…Those who predict don’t have knowledge.” Wise words from the 6th Century Chinese poet, Lao Tzu. But rarely heeded over a millennia later. Just as every year has its in thing to be doing/wearing/following, (in 2013 it was the year of the ‘selfie’, an obsession with Royal babies and Miley Cyrus’s heroic efforts to make us forget that she was ever a protégé of the Disney factory), 2014 is already following the trend; literally. If the newspapers are to be believed trends, or more specifically trend spotting is the new trend of the new year. Still with me? Alongside the articles beseeching us to get fitter/drop a dress size in a fortnight/’discover a whole new you’, (I have enough trouble locating the old me), were several articles on improving our financial well-being to put us in fiscal nirvana by 2015. These industry commentators cited their top selections as regards tapping into the equities market that has over the past four years enjoyed what industry insiders call a ‘bull-run’ with markets at or above record highs. The macro marvel that was highlighted was none other than Bellway Homes whose reservations are up 43pc and whose pre-tax profits have increased by over a third to £141m in the latest full year results. As John Ficenec writes in The Daily Telegraph, “the macro marvel is all about trend spotting”[sic] The Daily Telegraph, January 1 2014. Please forgive my sounding slightly impertinent, but wouldn’t the real skill be in spotting the trend of the company’s ever improving market performance before the results were announced?

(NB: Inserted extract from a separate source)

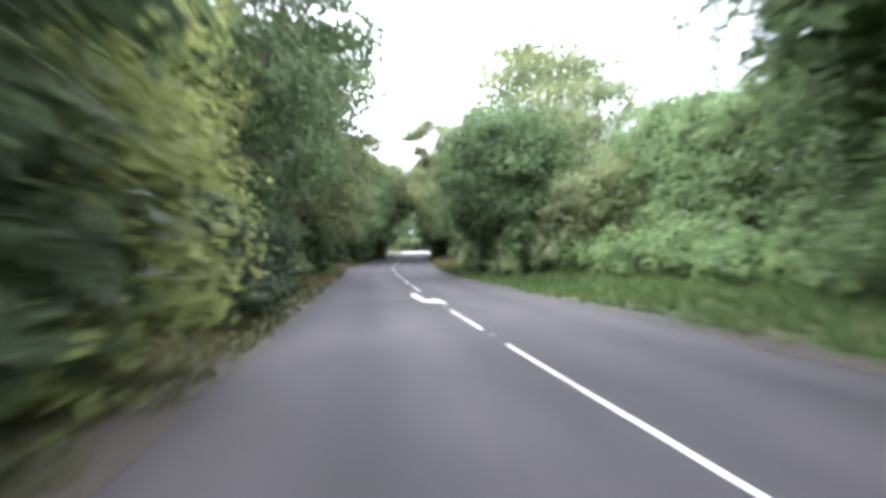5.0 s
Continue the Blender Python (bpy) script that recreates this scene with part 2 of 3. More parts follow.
def right_edge(y):
    return float(np.interp(y, [-20, 12, 35, 60, 70, 80, 100, 112, 124, 134, 150, 158, 165, 300], [4.4, 4.4, 4.3, 4.0, 3.6, 3.05, 3.1, 3.5, 3.4, 3.5, 3.75, 4.2, 4.2, 4.1]))


def mesh_from(name, verts, faces, mats, mat_index=None, smooth=False):
    me = bpy.data.meshes.new(name)
    verts, faces = np.asarray(verts, dtype=np.float32), np.asarray(faces, dtype=np.int32)
    k = faces.shape[1]
    me.vertices.add(len(verts))
    me.vertices.foreach_set("co", verts.ravel())
    me.loops.add(faces.size)
    me.loops.foreach_set("vertex_index", faces.ravel())
    me.polygons.add(len(faces))
    me.polygons.foreach_set("loop_start", np.arange(0, faces.size, k, dtype=np.int32))
    for m in mats:
        me.materials.append(m)
    if mat_index is not None:
        me.polygons.foreach_set("material_index", np.asarray(mat_index, dtype=np.int32))
    me.polygons.foreach_set("use_smooth", np.full(len(faces), smooth))
    me.update(calc_edges=True)
    me.validate()
    return me


def part(name, bm, material, parent, label=""):
    me = bpy.data.meshes.new(name)
    bm.to_mesh(me)
    bm.free()
    me.materials.append(material)
    ob = new(name, me)
    ob.parent = parent
    if label:
        ob["label"] = label
    return ob


def child(name, me, parent, label=""):
    ob = new(name, me)
    ob.parent = parent
    if label:
        ob["label"] = label
    return ob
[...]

Trending on the trending theme are commentators viewing the Bank of England’s latest quarterly appraisal of mortgage borrowing – published on December 20 2013 – that showed that homeowners are continuing to reduce mortgage debt and build the equity in their properties at the slowest rate since 2010. Industry commentators believe that this is showing a trend towards a more normal housing market as opposed to the trend of the post-apocalyptic financial crisis of 2007 that stopped borrowers cashing in on the ever increasing value of their homes. As always, the definition of ‘normal’ can be open to all sorts of interpretations. We believe that people are starting to feel more confident in that they do not feel the need to pump every spare penny into their mortgage repayments, as better or at least less bleak times are approaching. People feel that they can live a little more. This is borne out by figures published by the LSL that show first time buyer transactions rose 28pc in the 12 months to November 2013; a clear sign that strength is gradually returning to the market.
One trend that will undoubtedly continue with a gilt-edged assurance is that of Keith Vaz MP turning up to anything that offers a photo opportunity. He has started his 2014 campaign of exposure to the masses with a zeal comparable to Susannah Reid trying and failing to win Strictly Come Prancing. When not welcoming newly arrived Romanian immigrants at Luton Airport, (incidentally, I am with Rod Liddle in The Sun who wrote that the sight of the erstwhile Member of Parliament for Leicester East bearing down upon me would be enough to make me jump back on the next plane back to Brasov), I fear that he may come closer to the Severn. If the proclamation by one of my colleagues in the property market of South Wales that,” they sell more houses…than anyone else…”, (criteria not specified), is to be applauded, then Mr Vaz could hot foot it down the M4 to award them a gold star, “I met Keith Vaz” badge. I do have to ask in response to the hysterical ululation of another agency, “And?” The vendors with whom I speak want to know how I am going to sell their house, not that belonging to anyone else. They do not care if only one a house a month is sold in their particular demographic, as long as it is their property and the appearance of, “that smirking oil slick” [sic] (Rod Liddle’s words, not mine), The Sun January 9 2014, would have no relevance whatsoever to a successful house sale, or indeed beginning a successful career as an immigrant worker/beneficiary of the British welfare system.
Enough trending on trends. I leave you with the words of the former United States Assistant Secretary of the Treasury for Economic Policy, Edgar R Fielder. “He who lives by the crystal ball soon learns to eat ground glass”. Edgar R Fielder, “The Three R’s of Economic Forecasting-Irrational, Irrelevant and Irreverent”, 1977. Take note all wannabee Delphic oracles.